Alec von Bergen presents the architectural and object remnants in a ghost world. The artifacts he presents, lost in a milky atmospheres, are imbued with an ambiguous quality--they may belong to our world, but they may also belong to a world from which we have been eradicated.
Rosario Leotta infuses a Gothic current into thoughts of the end. She mines the perspectives and tonalities of a Poe-an point of view to remind us that the end should always be spooky, as it invariably calls the dead to return and take a last stand.
Michael Cheung zooms out from the landscape. He gives us the entire planet cut with black furrows and grain knots, free of all the color schemes and amorphous forms that once signaled vitality and life. Not only this, but he floats the planet in the cold black of dead space.
Virginia Lee’s paintings think the end as something that has already taken place.

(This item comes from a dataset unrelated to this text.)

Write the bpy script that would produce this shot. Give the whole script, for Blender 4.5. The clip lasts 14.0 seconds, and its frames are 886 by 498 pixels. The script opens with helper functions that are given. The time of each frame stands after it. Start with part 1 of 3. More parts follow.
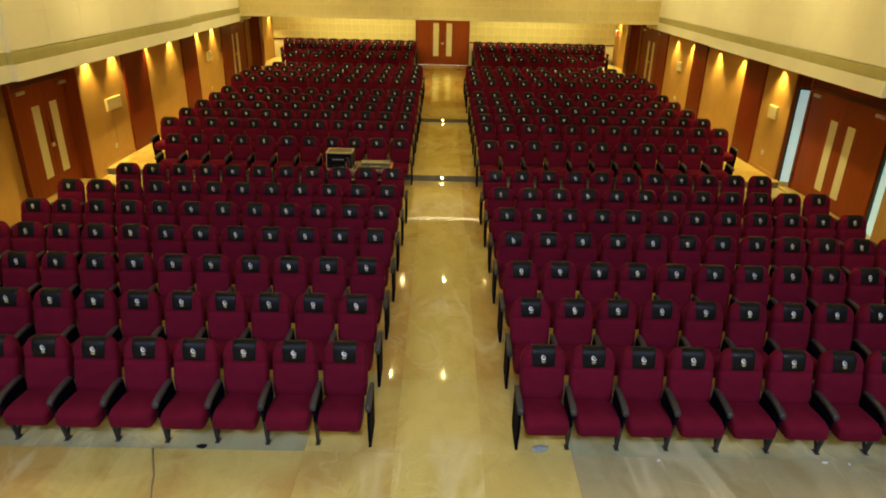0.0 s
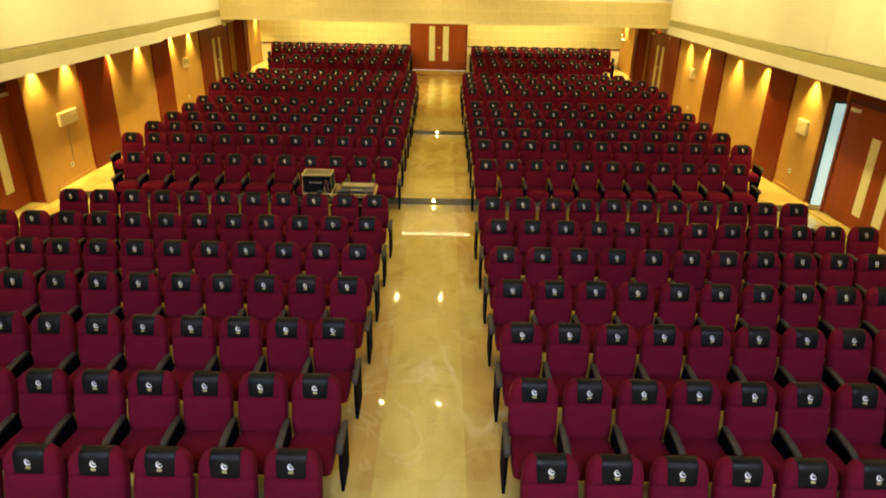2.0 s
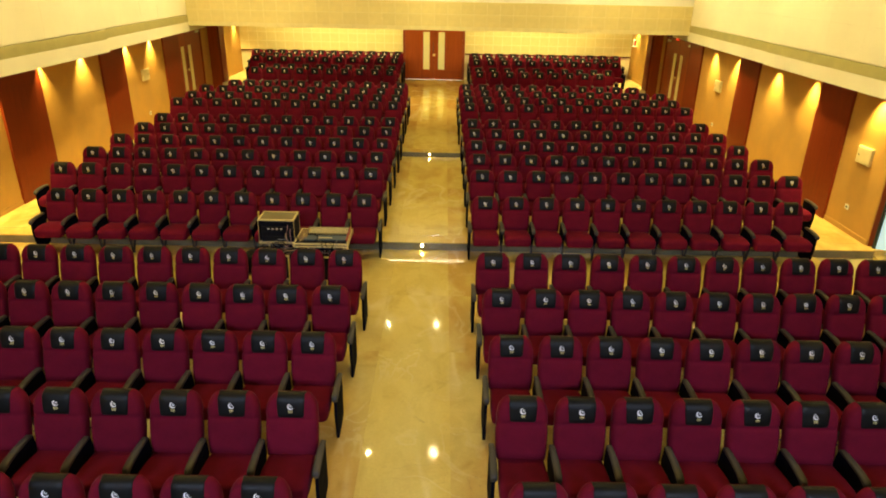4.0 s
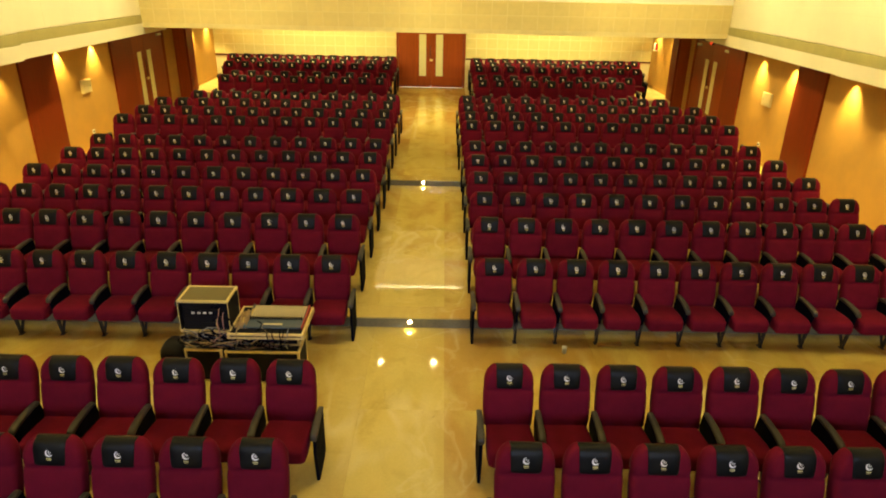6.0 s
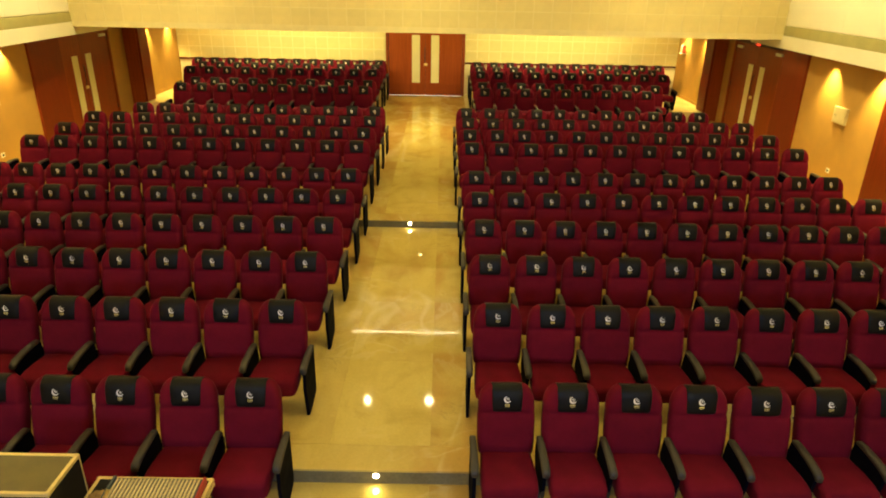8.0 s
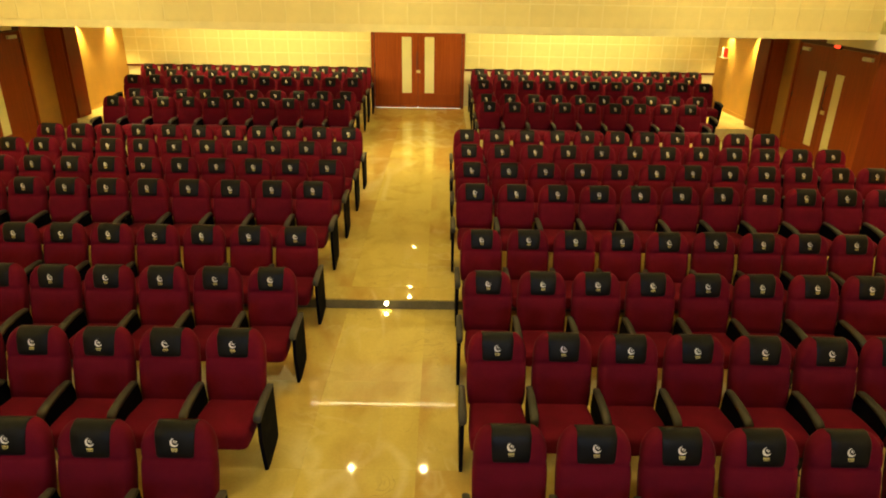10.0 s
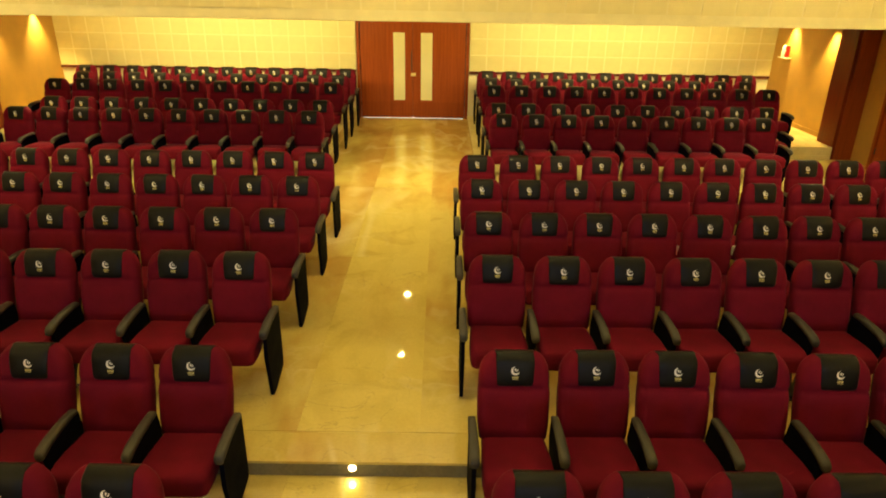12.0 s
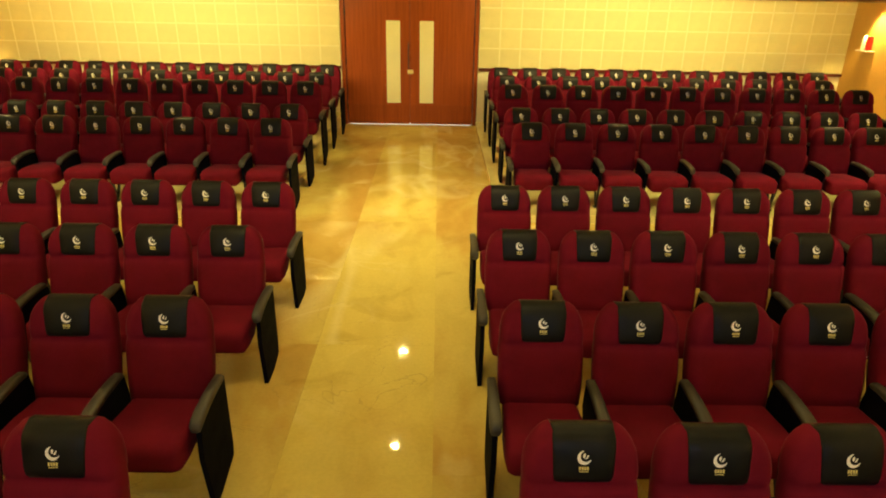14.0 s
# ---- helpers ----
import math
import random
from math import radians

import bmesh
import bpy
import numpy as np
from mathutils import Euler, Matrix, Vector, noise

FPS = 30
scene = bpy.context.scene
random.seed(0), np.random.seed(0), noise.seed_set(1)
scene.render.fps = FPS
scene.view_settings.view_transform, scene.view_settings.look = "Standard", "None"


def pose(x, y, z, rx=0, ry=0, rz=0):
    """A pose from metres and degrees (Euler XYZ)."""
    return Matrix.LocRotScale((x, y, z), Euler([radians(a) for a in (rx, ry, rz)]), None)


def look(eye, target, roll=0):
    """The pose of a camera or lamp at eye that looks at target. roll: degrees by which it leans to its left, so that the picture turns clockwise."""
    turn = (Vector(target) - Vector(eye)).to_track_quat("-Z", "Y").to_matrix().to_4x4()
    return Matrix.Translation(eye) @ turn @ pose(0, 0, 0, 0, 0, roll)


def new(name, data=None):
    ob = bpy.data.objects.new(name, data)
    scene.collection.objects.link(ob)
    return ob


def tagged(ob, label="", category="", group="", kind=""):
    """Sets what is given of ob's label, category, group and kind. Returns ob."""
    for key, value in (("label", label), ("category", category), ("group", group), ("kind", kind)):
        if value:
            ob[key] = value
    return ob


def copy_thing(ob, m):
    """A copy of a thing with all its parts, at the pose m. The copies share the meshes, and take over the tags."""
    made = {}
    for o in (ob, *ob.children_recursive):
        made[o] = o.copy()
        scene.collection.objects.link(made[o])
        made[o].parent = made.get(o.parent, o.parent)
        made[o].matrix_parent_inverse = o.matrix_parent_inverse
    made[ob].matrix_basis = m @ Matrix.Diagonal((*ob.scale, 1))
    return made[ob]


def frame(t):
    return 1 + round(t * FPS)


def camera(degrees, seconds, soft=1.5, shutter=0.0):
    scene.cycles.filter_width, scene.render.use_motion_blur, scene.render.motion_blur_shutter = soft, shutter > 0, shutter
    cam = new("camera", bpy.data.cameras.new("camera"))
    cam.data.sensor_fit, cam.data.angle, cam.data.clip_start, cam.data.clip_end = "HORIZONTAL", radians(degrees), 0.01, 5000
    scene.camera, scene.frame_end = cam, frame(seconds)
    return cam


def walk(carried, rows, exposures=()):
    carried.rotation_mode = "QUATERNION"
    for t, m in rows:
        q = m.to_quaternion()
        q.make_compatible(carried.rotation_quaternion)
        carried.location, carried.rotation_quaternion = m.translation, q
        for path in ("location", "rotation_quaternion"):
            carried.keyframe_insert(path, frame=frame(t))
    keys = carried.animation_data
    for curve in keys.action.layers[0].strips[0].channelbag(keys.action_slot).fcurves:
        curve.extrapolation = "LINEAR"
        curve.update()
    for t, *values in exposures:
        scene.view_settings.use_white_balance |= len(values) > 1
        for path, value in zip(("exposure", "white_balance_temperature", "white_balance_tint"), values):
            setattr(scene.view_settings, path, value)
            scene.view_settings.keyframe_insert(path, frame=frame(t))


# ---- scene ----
cam = camera(68.9, 14.0, soft=1.9)
PATH = [
    (0, (-0.030, -6.169, 4.847), (-0.019, -4.331, 4.057), 1.29),
    (0.5, (0.025, -5.794, 4.850), (0.035, -3.956, 4.060), 1.27),
    (1, (0.070, -5.350, 4.832), (0.080, -3.511, 4.044), 1.27),
    (1.5, (0.119, -4.863, 4.818), (0.129, -3.024, 4.031), 1.24),
    (2, (0.169, -4.338, 4.810), (0.178, -2.499, 4.023), 1.26),
    (2.5, (0.223, -3.763, 4.805), (0.231, -1.924, 4.018), 1.24),
    (3, (0.262, -3.110, 4.780), (0.273, -1.270, 3.996), 1.25),
    (5.5, (0.397, 0.757, 4.609), (0.406, 2.599, 3.832), 1.16),
    (6, (0.406, 1.575, 4.545), (0.416, 3.418, 3.768), 1.19),
    (6.5, (0.434, 2.389, 4.484), (0.445, 4.233, 3.708), 1.18),
    (7, (0.471, 3.225, 4.404), (0.482, 5.068, 3.629), 1.19),
    (7.5, (0.506, 4.085, 4.317), (0.516, 5.930, 3.543), 1.22),
    (8, (0.553, 4.933, 4.257), (0.561, 6.778, 3.484), 1.13),
    (10.5, (0.675, 9.499, 3.822), (0.682, 11.348, 3.062), 0.93),
    (11, (0.663, 10.372, 3.749), (0.673, 12.221, 2.986), 0.99),
    (11.5, (0.648, 11.200, 3.636), (0.658, 13.050, 2.875), 0.97),
    (12, (0.621, 11.978, 3.523), (0.633, 13.829, 2.765), 0.99),
    (12.5, (0.595, 12.738, 3.433), (0.609, 14.589, 2.675), 1.02),
    (13, (0.574, 13.465, 3.322), (0.589, 15.316, 2.564), 1.02),
    (13.5, (0.531, 14.158, 3.205), (0.549, 16.009, 2.448), 1.02),
    (14, (0.493, 14.833, 3.092), (0.514, 16.684, 2.337), 1.02),
]
walk(cam, [(t, look(eye, target, roll)) for t, eye, target, roll in PATH],
     exposures=[(0.0, -0.44), (0.5, -0.28), (1.0, -0.12), (1.5, 0.0), (3.0, 0.13), (12.0, 0.14), (14.0, 0.06)])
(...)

Rather than focus directly on our end, she excavates the sites of other ends, of lifeworlds that may have vanished and of which we, now that our end looms large, are beginning to want to understand.
OqLeBarron raises the monuments of the post-apocalypse. Leaving behind the tried languages of art, OqLeBarron mines the seemingly more fertile vocabularies of game design and popular culture. In his work, the ghouls of past are recoded as the population of the future and the black sun of the apocalypse returns as the scorching sky-wound of future empires."